Requirement> Reproduce the lines of the material exactly, excluding every image.
--*--
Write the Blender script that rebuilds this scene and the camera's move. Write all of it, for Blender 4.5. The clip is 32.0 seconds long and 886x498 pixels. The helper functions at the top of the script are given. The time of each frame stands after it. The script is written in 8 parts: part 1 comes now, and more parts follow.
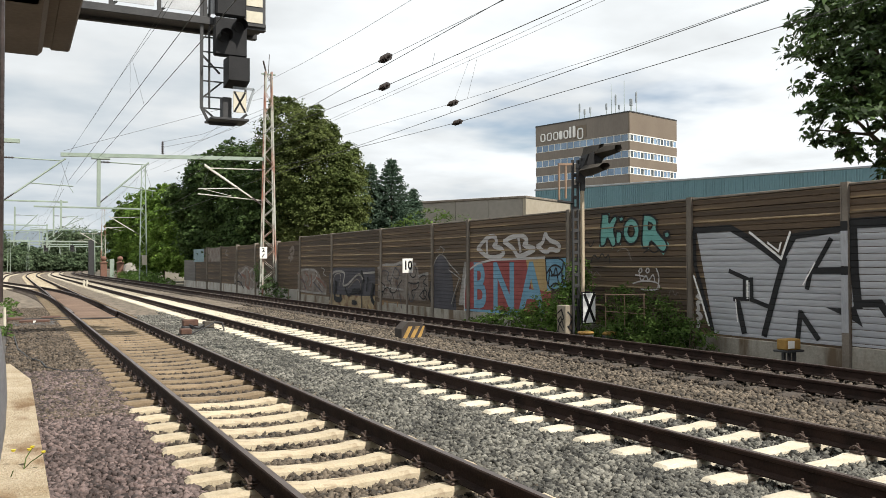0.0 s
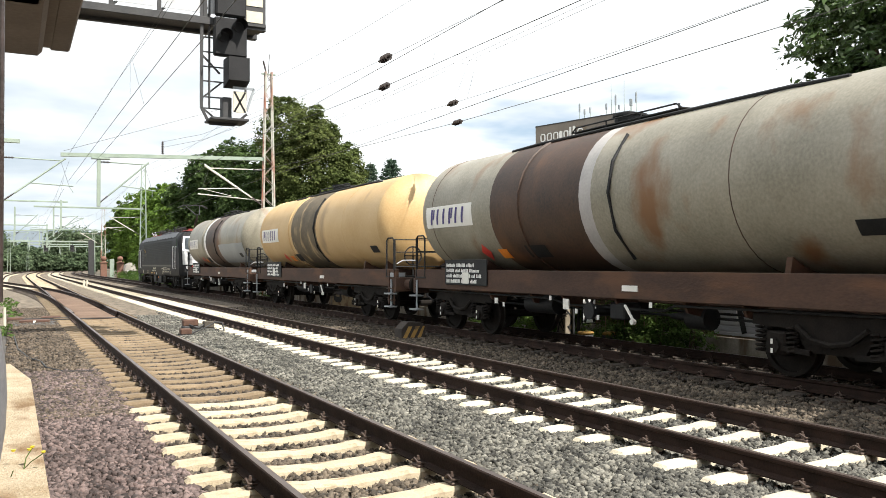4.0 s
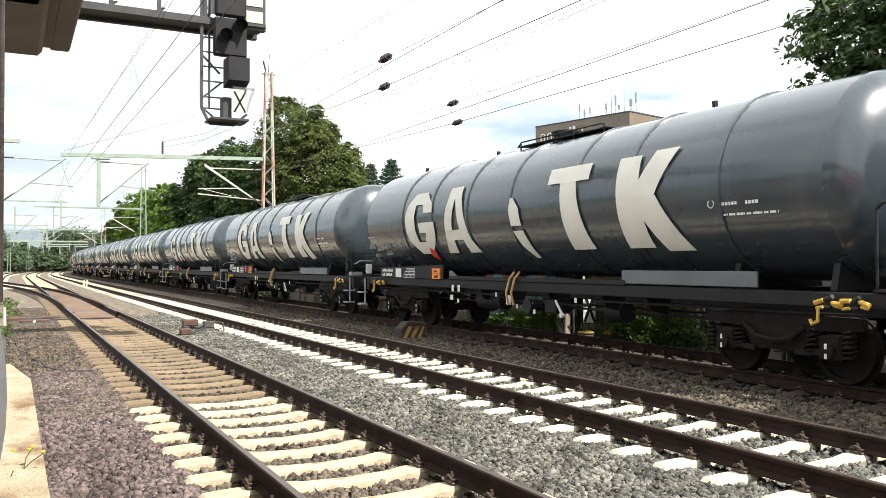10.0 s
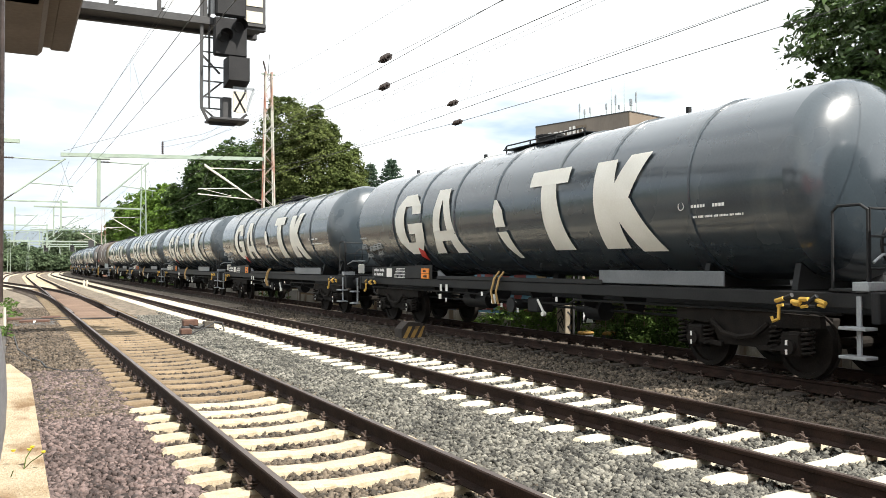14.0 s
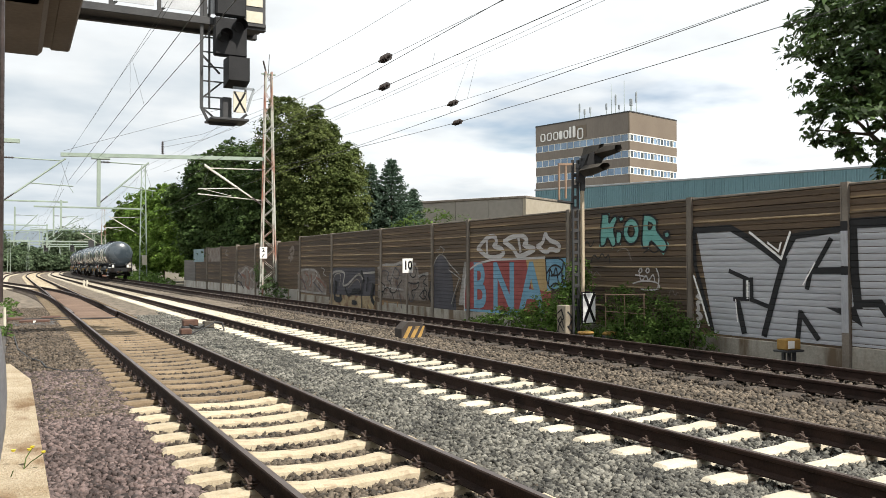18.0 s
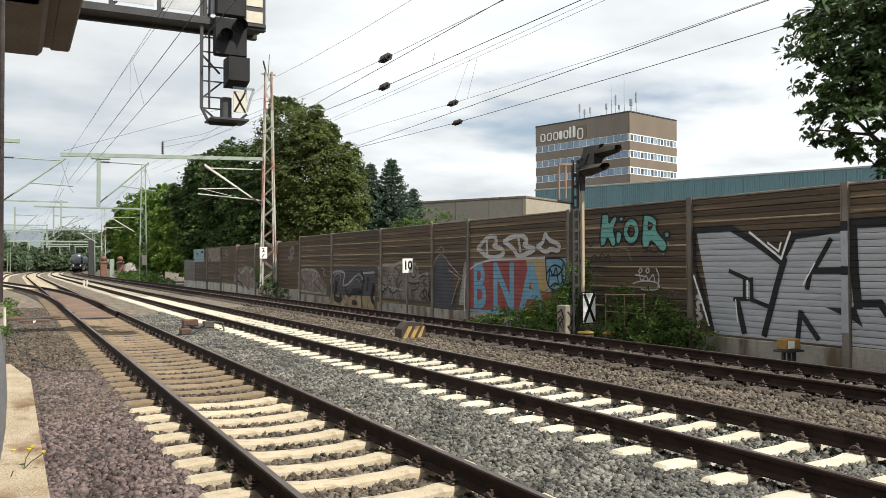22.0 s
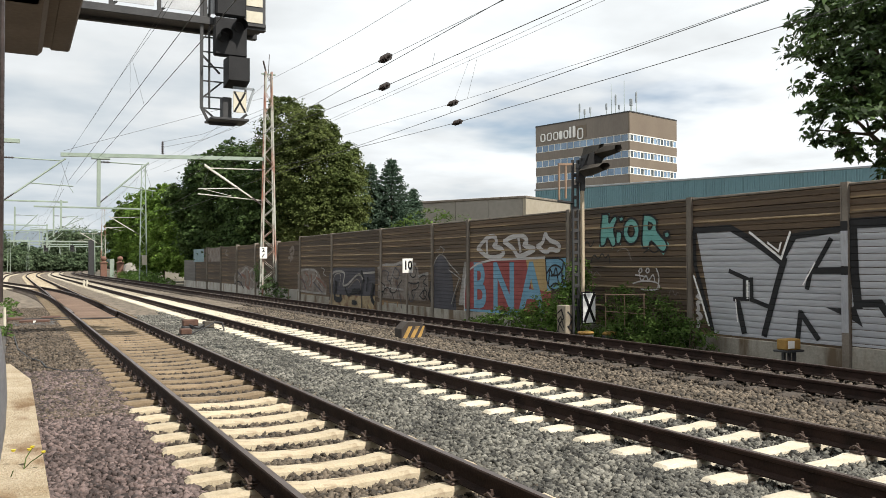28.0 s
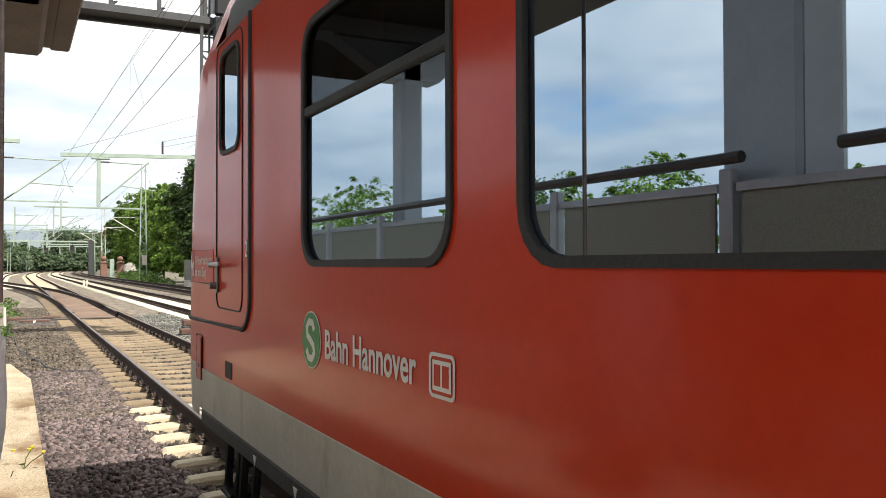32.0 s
--*--
Task solution>
Write the Blender script that rebuilds this scene and the camera's move. Write all of it, for Blender 4.5. The clip is 32.0 seconds long and 886x498 pixels. The helper functions at the top of the script are given. The time of each frame stands after it. The script is written in 8 parts: part 1 comes now, and more parts follow.
0.0 s
4.0 s
10.0 s
14.0 s
18.0 s
22.0 s
28.0 s
32.0 s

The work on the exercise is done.